Le cover band dei Tull che io conosco sono tutte di alto livello qualitativo, e sono convinto che una Convention “starebbe in piedi” anche con sole forze italiane, magari con un ospite. Come vedreste una manifestazione del genere?

Ben vengano manifestazioni in cui tutti possano dare il loro contributo a celebrare la storia dei Jethro Tull, però senza prime donne, magari organizzate nel centro Italia, a pari distanza tra i fan del nord e del Sud. Oltretutto ci sembra che ciascuna delle band in attività abbia dei riferimenti a periodi storici diversi dei Jethro Tull, e diverse sensibilità nel capire i Jethro; forse la cosa interessante, fermo restando la comune passione, è proprio l’approccio diverso alla musica dei Jethro. Oltre alle band italiane mi piacerebbe (è Lorenzo che parla) rincontrare Paul Forrest, che non è solo un “clone” di Ian Anderson ma un ottimo musicista e una bella persona!

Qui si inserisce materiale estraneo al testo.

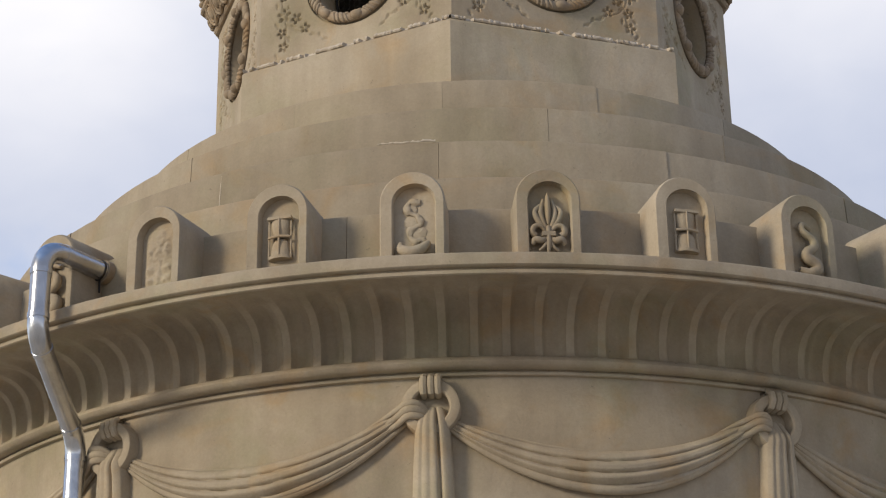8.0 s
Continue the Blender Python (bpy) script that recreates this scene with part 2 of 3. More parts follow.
def arc(c, r, a0, a1, n=16, ry=None):
    return [(c[0] + r * math.cos(radians(a0 + (a1 - a0) * i / n)), c[1] + (ry or r) * math.sin(radians(a0 + (a1 - a0) * i / n))) for i in range(n + 1)]


def curve(*keys, n=8):
    """A smooth line through keys."""
    k = [Vector(p) for p in keys]
    k = [2 * k[0] - k[1], *k, 2 * k[-1] - k[-2]]
    out = []
    for a, b, c, d in zip(k, k[1:], k[2:], k[3:]):
        for i in range(n):
            t = i / n
            out.append(0.5 * (2 * b + (c - a) * t + (2 * a - 5 * b + 4 * c - d) * t * t + (3 * b - a - 3 * c + d) * t ** 3))
    return [tuple(p) for p in out + [k[-2]]]


def wrap(bm, r, deg, z, flat=1.0):
    """Bends relief space round the axis: x along the curve, z outwards."""
    for v in bm.verts:
        x, y, h = v.co
        v.co = ring_point(r + h * flat, deg + math.degrees(x / r), z + y)
    return bm


def up(z):
    return EYE + z


# ---- ground ----
def build_ground():
    bm = bmesh.new()
    bmesh.ops.create_grid(bm, x_segments=40, y_segments=40, size=1500)
    tagged(part("ground", bm, GROUND, smooth=None), "pale dusty gravel ground round the monument", "ground", kind="structure")


build_ground()
OCT = -3.33      # where the lantern's corner stands, degrees
FACES = [OCT + 22.5 + 45 * k for k in range(8)]

MORTAR = material("white_lime_mortar", (0.50, 0.43, 0.34), (0.38, 0.315, 0.235), (0.62, 0.55, 0.45), stain=12, ochre=0.2)


# ---- the main drum with its frieze ----
def build_main_drum():
    drum = tagged(part("main_drum", lathe([(3.46, 0), (3.46, 1.2), (3.46, 3.0), (3.46, up(3.556))], 160), STONE), "round beige limestone wall of a domed monument", "wall", kind="structure")
    part("cornice_moulding", lathe([(3.455, up(3.55)), (3.484, up(3.552)), (3.488, up(3.557)), (3.488, up(3.567)), (3.482, up(3.571)), (3.478, up(3.580)), (3.52, up(3.578)), (3.545, up(3.588)), (3.555, up(3.606)), (3.546, up(3.627)), (3.522, up(3.640)), (3.47, up(3.643))], 160), STONE, drum)
    # fluted cavetto: hollow channels with sharp arrises that die out under the rim
    keys = [(3.522, 3.640), (3.517, 3.652)] + [(4.02 - 0.505 * math.cos(radians(a)) ** 0.36, 3.652 + 0.272 * math.sin(radians(a)) ** 0.80) for a in (0.4, 3, 8, 15, 23, 32, 42, 51, 60, 69, 77, 84.5, 89)] + [(4.05, 3.90)]
    depth = [0.0, 0.040, 0.043, 0.044, 0.045, 0.046, 0.047, 0.048, 0.050, 0.050, 0.047, 0.040, 0.028, 0.014, 0.003, 0.0]
    count, cut = 135, 20

    def mod(deg, i, r, z):
        f = ((deg + 2.74) * count / 360) % 1.0
        q = (f - 0.47) / 0.35
        d = 1.1 * depth[i] * ((1 - q * q) ** 0.5 * (1 - 0.35 * q) if abs(q) < 1 else 0.0) * (1 + 0.12 * math.sin(deg * 5.3) * math.sin(deg * 1.7))
        a = radians(min(90, max(0, (i - 2) * 7.0 - 8)))
        return r - d * math.cos(a), deg, z + d * math.sin(a)
    part("fluted_cavetto", lathe([(r, up(z)) for r, z in keys], count * cut, mod=mod), STONE, drum, "hollow vertical flutes stained brown", smooth=35)
    part("cornice_rim", lathe([(4.0, up(3.93)), (4.042, up(3.90)), (4.045, up(3.868)), (4.062, up(3.863)), (4.072, up(3.868)), (4.072, up(3.884)), (4.066, up(3.889)), (4.055, up(3.892)), (4.055, up(3.902)), (4.082, up(3.905)), (4.088, up(3.911)), (4.088, up(3.962)), (4.078, up(3.976)), (4.0, up(3.992)), (3.6, up(4.01))], 240), STONE, drum, "weathered rim slab")
    return drum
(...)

Considero ”My God” tra le cinque canzoni più importanti della storia del Rock. In quale brano traete voi maggior soddisfazione in fase di performance live?

Per Gianluca è “ Thick as a Brick” (attualmente eseguiamo un “excerpt” simile alla versione del Live al Madison Square Garden del 1978) e poi, quando la faremo, Songs from the Wood. Per Alex sicuramente “My God”, per il solo di flauto, e per tutti gli altri sempre “My God” per le grandi emozioni che suscita, ma anche per l’arrangiamento che è un po’ un compendio della musica dei JT: folk, hard-rock, classico-liturgica; non a caso per anni è stato il brano di apertura dei concerti dei Jethro Tull.

Che tipo di interazione riuscite a stabilire con l’audience?

Buona, crediamo che Alex, che poi è quello che interagisce di più con il pubblico, sia bravo nel trasmettere l’umiltà e la passione che sta alla base della nostra proposta; poi suonare la musica dei JT non è facile (Nothing Is Easy!), e a volte la concentrazione nell’esecuzione rischia di sacrificare un po’ l’interazione con l’audience, ma di solito vediamo che il pubblico capisce e apprezza anche questo aspetto. E’ importante anche fare dei concerti a “tema”: commemorazione di album, di concerti dei JT ecc, coinvolgendo il pubblico nella proposta musicale e culturale. Quando riusciamo a fare questo vediamo che il pubblico è più attento, più coinvolto, più consapevole.

Cosa avete pianificato, musicalmente parlando per “Undertull”, nei prossimi due anni?

Gli Undertull sono nati alla fine del 2009 e il primo concerto è stato a febbraio del 2010, quindi volendo ripercorrere tutta la carriera dei Jethro Tull abbiamo più di 40 anni davanti! Infatti abbiamo cominciato dai primi album, che sono anche quelli storici; l’idea di base è riproporre il meglio della carriera dei JT, senza però prescindere da alcune tappe fondamentali. Nel 2012 ci piacerebbe celebrare il 40° anniversario dell’album “Thick as a Brick”, magari con una riproposizione integrale, poi nell’anno successivo vorremmo aggiungere altre cose da “Minstrel In The Gallery” di cui abbiamo già eseguito la title-track e da “Song From The Wood”. Il problema è che al di là delle intenzione ci sono delle pietre miliari (A Passion Play?) che ti trovi di fronte e con cui devi fare i conti. Quindi il nostro programma di massima è rievocare gli album e i live principali con periodiche fughe in avanti che però non siano troppo dissonanti, poi entro certi limiti decide anche il pubblico; infatti avevamo inserito “Minstrel In The Gallery” e “Too Old To R’n’R…”, mai poi abbiamo un po’ frenato perché il concerto risultava meno omogeneo e questo ce lo ha fatto notare anche il pubblico. Quindi il discorso rimane abbastanza aperto.